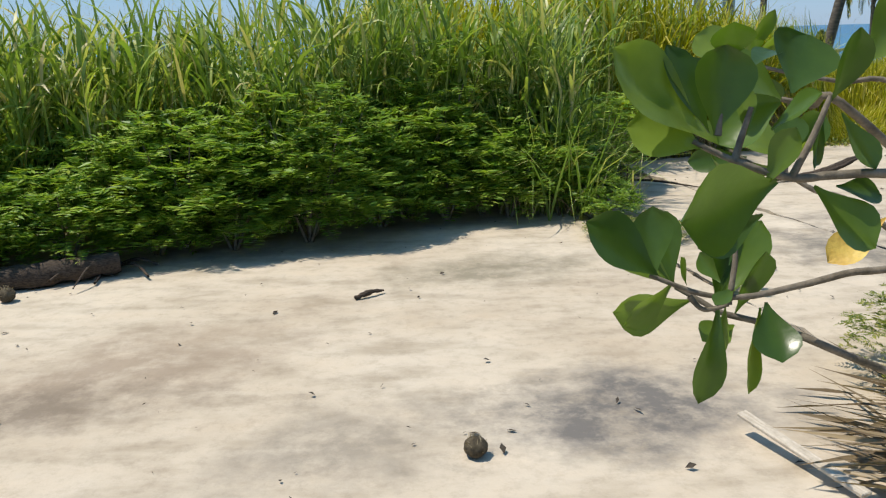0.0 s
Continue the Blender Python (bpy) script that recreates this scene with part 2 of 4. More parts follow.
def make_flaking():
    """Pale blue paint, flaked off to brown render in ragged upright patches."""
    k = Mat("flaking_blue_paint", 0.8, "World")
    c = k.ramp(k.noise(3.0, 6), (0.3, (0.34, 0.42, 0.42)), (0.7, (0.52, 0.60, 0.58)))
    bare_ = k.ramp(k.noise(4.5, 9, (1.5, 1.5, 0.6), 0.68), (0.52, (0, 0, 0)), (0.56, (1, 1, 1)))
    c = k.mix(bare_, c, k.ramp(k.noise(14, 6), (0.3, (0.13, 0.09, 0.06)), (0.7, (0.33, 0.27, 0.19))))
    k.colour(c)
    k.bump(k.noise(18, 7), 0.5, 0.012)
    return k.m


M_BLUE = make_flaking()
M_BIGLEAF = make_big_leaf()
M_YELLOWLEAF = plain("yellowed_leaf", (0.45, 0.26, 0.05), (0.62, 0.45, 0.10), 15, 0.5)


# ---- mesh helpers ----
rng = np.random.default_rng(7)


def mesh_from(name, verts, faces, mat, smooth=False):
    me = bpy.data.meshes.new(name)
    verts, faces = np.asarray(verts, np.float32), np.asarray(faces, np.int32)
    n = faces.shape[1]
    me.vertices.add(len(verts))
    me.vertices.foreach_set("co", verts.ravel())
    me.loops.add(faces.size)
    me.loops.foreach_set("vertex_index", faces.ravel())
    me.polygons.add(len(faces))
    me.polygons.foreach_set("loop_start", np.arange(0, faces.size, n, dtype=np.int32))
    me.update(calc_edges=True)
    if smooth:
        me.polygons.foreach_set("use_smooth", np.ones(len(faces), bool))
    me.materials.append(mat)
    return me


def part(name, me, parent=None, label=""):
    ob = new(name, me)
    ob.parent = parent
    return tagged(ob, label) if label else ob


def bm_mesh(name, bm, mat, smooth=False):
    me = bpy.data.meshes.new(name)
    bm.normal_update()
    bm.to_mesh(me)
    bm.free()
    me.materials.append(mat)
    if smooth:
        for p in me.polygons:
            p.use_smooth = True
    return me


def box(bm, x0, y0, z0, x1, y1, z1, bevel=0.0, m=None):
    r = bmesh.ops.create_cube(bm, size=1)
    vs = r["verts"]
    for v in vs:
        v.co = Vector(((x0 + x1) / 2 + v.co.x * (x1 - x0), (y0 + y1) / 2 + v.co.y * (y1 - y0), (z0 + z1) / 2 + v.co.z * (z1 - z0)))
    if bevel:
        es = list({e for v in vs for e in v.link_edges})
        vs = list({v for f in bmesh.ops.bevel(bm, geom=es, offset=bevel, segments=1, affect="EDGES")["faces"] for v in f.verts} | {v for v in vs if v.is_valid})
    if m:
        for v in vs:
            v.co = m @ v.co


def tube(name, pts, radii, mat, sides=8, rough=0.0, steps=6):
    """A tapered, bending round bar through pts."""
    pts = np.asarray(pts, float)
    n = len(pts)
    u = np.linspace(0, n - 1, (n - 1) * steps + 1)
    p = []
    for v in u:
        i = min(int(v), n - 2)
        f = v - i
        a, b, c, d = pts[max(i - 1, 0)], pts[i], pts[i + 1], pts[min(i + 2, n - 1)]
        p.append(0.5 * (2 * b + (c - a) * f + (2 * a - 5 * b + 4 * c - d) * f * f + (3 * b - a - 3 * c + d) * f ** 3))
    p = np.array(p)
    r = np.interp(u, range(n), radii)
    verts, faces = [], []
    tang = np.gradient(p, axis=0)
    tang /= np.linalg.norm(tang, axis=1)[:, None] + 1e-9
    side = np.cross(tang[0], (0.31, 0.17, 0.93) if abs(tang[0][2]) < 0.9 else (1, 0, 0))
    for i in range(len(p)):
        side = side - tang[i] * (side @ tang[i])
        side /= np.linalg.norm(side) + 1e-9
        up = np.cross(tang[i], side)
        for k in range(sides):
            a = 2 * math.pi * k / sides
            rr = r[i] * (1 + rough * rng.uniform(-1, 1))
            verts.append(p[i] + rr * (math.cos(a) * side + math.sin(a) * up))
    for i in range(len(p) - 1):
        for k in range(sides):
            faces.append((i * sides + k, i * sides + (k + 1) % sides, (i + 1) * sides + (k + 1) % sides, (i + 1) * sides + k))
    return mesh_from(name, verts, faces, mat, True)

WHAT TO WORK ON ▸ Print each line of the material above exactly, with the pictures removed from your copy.

FULL SOLUTION ▸
0.0 s
Continue the Blender Python (bpy) script that recreates this scene with part 2 of 4. More parts follow.
def make_flaking():
    """Pale blue paint, flaked off to brown render in ragged upright patches."""
    k = Mat("flaking_blue_paint", 0.8, "World")
    c = k.ramp(k.noise(3.0, 6), (0.3, (0.34, 0.42, 0.42)), (0.7, (0.52, 0.60, 0.58)))
    bare_ = k.ramp(k.noise(4.5, 9, (1.5, 1.5, 0.6), 0.68), (0.52, (0, 0, 0)), (0.56, (1, 1, 1)))
    c = k.mix(bare_, c, k.ramp(k.noise(14, 6), (0.3, (0.13, 0.09, 0.06)), (0.7, (0.33, 0.27, 0.19))))
    k.colour(c)
    k.bump(k.noise(18, 7), 0.5, 0.012)
    return k.m


M_BLUE = make_flaking()
M_BIGLEAF = make_big_leaf()
M_YELLOWLEAF = plain("yellowed_leaf", (0.45, 0.26, 0.05), (0.62, 0.45, 0.10), 15, 0.5)


# ---- mesh helpers ----
rng = np.random.default_rng(7)


def mesh_from(name, verts, faces, mat, smooth=False):
    me = bpy.data.meshes.new(name)
    verts, faces = np.asarray(verts, np.float32), np.asarray(faces, np.int32)
    n = faces.shape[1]
    me.vertices.add(len(verts))
    me.vertices.foreach_set("co", verts.ravel())
    me.loops.add(faces.size)
    me.loops.foreach_set("vertex_index", faces.ravel())
    me.polygons.add(len(faces))
    me.polygons.foreach_set("loop_start", np.arange(0, faces.size, n, dtype=np.int32))
    me.update(calc_edges=True)
    if smooth:
        me.polygons.foreach_set("use_smooth", np.ones(len(faces), bool))
    me.materials.append(mat)
    return me


def part(name, me, parent=None, label=""):
    ob = new(name, me)
    ob.parent = parent
    return tagged(ob, label) if label else ob


def bm_mesh(name, bm, mat, smooth=False):
    me = bpy.data.meshes.new(name)
    bm.normal_update()
    bm.to_mesh(me)
    bm.free()
    me.materials.append(mat)
    if smooth:
        for p in me.polygons:
            p.use_smooth = True
    return me


def box(bm, x0, y0, z0, x1, y1, z1, bevel=0.0, m=None):
    r = bmesh.ops.create_cube(bm, size=1)
    vs = r["verts"]
    for v in vs:
        v.co = Vector(((x0 + x1) / 2 + v.co.x * (x1 - x0), (y0 + y1) / 2 + v.co.y * (y1 - y0), (z0 + z1) / 2 + v.co.z * (z1 - z0)))
    if bevel:
        es = list({e for v in vs for e in v.link_edges})
        vs = list({v for f in bmesh.ops.bevel(bm, geom=es, offset=bevel, segments=1, affect="EDGES")["faces"] for v in f.verts} | {v for v in vs if v.is_valid})
    if m:
        for v in vs:
            v.co = m @ v.co


def tube(name, pts, radii, mat, sides=8, rough=0.0, steps=6):
    """A tapered, bending round bar through pts."""
    pts = np.asarray(pts, float)
    n = len(pts)
    u = np.linspace(0, n - 1, (n - 1) * steps + 1)
    p = []
    for v in u:
        i = min(int(v), n - 2)
        f = v - i
        a, b, c, d = pts[max(i - 1, 0)], pts[i], pts[i + 1], pts[min(i + 2, n - 1)]
        p.append(0.5 * (2 * b + (c - a) * f + (2 * a - 5 * b + 4 * c - d) * f * f + (3 * b - a - 3 * c + d) * f ** 3))
    p = np.array(p)
    r = np.interp(u, range(n), radii)
    verts, faces = [], []
    tang = np.gradient(p, axis=0)
    tang /= np.linalg.norm(tang, axis=1)[:, None] + 1e-9
    side = np.cross(tang[0], (0.31, 0.17, 0.93) if abs(tang[0][2]) < 0.9 else (1, 0, 0))
    for i in range(len(p)):
        side = side - tang[i] * (side @ tang[i])
        side /= np.linalg.norm(side) + 1e-9
        up = np.cross(tang[i], side)
        for k in range(sides):
            a = 2 * math.pi * k / sides
            rr = r[i] * (1 + rough * rng.uniform(-1, 1))
            verts.append(p[i] + rr * (math.cos(a) * side + math.sin(a) * up))
    for i in range(len(p) - 1):
        for k in range(sides):
            faces.append((i * sides + k, i * sides + (k + 1) % sides, (i + 1) * sides + (k + 1) % sides, (i + 1) * sides + k))
    return mesh_from(name, verts, faces, mat, True)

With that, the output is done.